■ **Requirements**:
Please transcribe the records precisely; pictures stay out of your copy.

## start Data

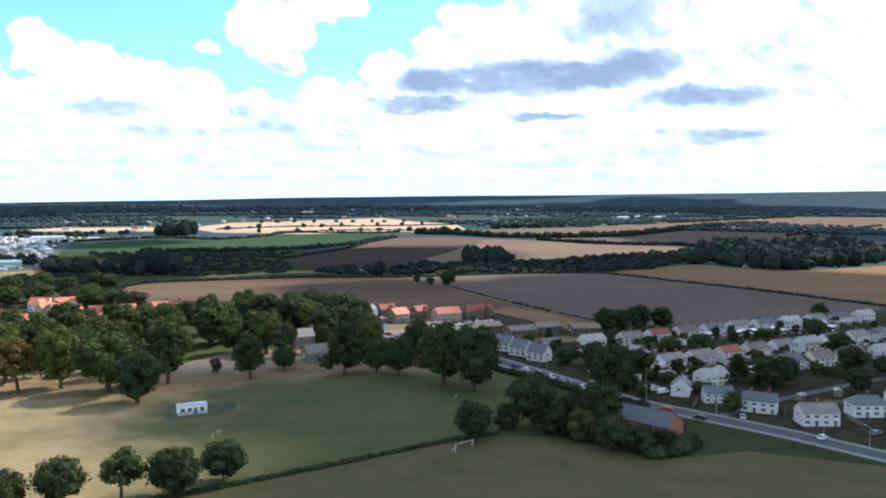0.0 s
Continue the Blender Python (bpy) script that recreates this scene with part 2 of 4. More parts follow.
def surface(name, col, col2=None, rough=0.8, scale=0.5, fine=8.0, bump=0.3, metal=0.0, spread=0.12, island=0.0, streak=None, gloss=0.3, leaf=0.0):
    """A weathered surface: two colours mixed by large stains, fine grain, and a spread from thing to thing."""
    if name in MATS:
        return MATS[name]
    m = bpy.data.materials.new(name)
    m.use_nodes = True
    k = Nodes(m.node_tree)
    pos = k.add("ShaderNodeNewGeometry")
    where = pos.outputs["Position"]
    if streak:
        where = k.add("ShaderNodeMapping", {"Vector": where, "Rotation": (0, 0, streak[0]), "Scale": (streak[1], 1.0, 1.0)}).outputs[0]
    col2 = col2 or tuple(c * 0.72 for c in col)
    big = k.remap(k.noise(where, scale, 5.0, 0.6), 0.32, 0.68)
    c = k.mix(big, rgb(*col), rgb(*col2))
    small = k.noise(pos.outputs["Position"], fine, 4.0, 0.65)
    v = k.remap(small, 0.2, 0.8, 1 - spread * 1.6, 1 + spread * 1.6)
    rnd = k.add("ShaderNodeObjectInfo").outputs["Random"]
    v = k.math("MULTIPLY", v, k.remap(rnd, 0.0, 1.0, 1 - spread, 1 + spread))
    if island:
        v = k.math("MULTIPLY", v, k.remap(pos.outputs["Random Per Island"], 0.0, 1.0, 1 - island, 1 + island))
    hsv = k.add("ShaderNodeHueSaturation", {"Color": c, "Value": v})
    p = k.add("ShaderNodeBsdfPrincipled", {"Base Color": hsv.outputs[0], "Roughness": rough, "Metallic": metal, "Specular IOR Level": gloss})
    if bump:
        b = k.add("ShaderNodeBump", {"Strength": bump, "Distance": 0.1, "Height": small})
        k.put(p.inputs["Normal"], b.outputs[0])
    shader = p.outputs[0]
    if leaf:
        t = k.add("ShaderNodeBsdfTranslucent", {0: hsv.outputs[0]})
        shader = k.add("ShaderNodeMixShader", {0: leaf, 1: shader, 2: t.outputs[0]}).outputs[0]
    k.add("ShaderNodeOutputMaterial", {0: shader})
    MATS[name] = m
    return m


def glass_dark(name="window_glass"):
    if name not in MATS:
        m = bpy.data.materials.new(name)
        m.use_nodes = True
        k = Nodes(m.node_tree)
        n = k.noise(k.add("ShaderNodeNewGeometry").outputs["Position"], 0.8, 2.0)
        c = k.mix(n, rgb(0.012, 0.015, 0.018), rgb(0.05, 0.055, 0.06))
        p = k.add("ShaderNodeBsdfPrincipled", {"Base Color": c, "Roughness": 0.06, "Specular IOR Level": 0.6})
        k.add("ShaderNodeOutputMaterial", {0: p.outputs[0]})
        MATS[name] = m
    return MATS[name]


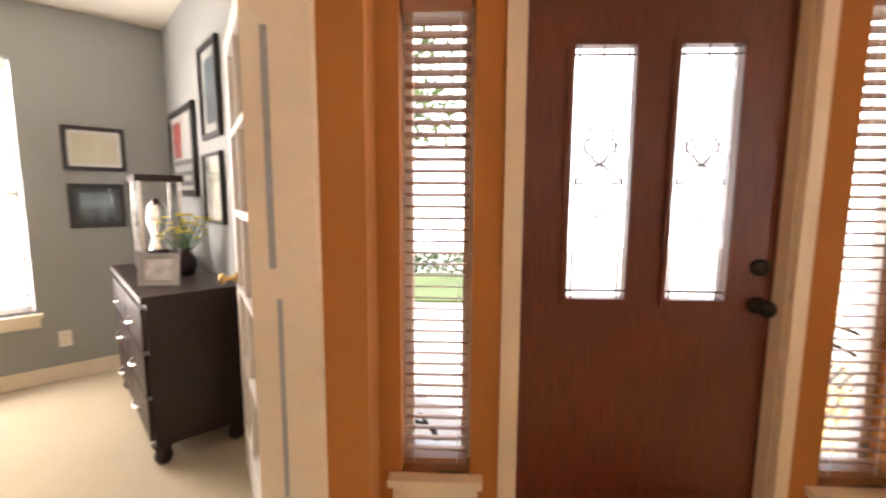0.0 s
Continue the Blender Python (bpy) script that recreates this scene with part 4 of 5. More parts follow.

## end Data

■ **Written response**:
0.0 s
Continue the Blender Python (bpy) script that recreates this scene with part 2 of 4. More parts follow.
def surface(name, col, col2=None, rough=0.8, scale=0.5, fine=8.0, bump=0.3, metal=0.0, spread=0.12, island=0.0, streak=None, gloss=0.3, leaf=0.0):
    """A weathered surface: two colours mixed by large stains, fine grain, and a spread from thing to thing."""
    if name in MATS:
        return MATS[name]
    m = bpy.data.materials.new(name)
    m.use_nodes = True
    k = Nodes(m.node_tree)
    pos = k.add("ShaderNodeNewGeometry")
    where = pos.outputs["Position"]
    if streak:
        where = k.add("ShaderNodeMapping", {"Vector": where, "Rotation": (0, 0, streak[0]), "Scale": (streak[1], 1.0, 1.0)}).outputs[0]
    col2 = col2 or tuple(c * 0.72 for c in col)
    big = k.remap(k.noise(where, scale, 5.0, 0.6), 0.32, 0.68)
    c = k.mix(big, rgb(*col), rgb(*col2))
    small = k.noise(pos.outputs["Position"], fine, 4.0, 0.65)
    v = k.remap(small, 0.2, 0.8, 1 - spread * 1.6, 1 + spread * 1.6)
    rnd = k.add("ShaderNodeObjectInfo").outputs["Random"]
    v = k.math("MULTIPLY", v, k.remap(rnd, 0.0, 1.0, 1 - spread, 1 + spread))
    if island:
        v = k.math("MULTIPLY", v, k.remap(pos.outputs["Random Per Island"], 0.0, 1.0, 1 - island, 1 + island))
    hsv = k.add("ShaderNodeHueSaturation", {"Color": c, "Value": v})
    p = k.add("ShaderNodeBsdfPrincipled", {"Base Color": hsv.outputs[0], "Roughness": rough, "Metallic": metal, "Specular IOR Level": gloss})
    if bump:
        b = k.add("ShaderNodeBump", {"Strength": bump, "Distance": 0.1, "Height": small})
        k.put(p.inputs["Normal"], b.outputs[0])
    shader = p.outputs[0]
    if leaf:
        t = k.add("ShaderNodeBsdfTranslucent", {0: hsv.outputs[0]})
        shader = k.add("ShaderNodeMixShader", {0: leaf, 1: shader, 2: t.outputs[0]}).outputs[0]
    k.add("ShaderNodeOutputMaterial", {0: shader})
    MATS[name] = m
    return m


def glass_dark(name="window_glass"):
    if name not in MATS:
        m = bpy.data.materials.new(name)
        m.use_nodes = True
        k = Nodes(m.node_tree)
        n = k.noise(k.add("ShaderNodeNewGeometry").outputs["Position"], 0.8, 2.0)
        c = k.mix(n, rgb(0.012, 0.015, 0.018), rgb(0.05, 0.055, 0.06))
        p = k.add("ShaderNodeBsdfPrincipled", {"Base Color": c, "Roughness": 0.06, "Specular IOR Level": 0.6})
        k.add("ShaderNodeOutputMaterial", {0: p.outputs[0]})
        MATS[name] = m
    return MATS[name]


0.0 s
Continue the Blender Python (bpy) script that recreates this scene with part 4 of 5. More parts follow.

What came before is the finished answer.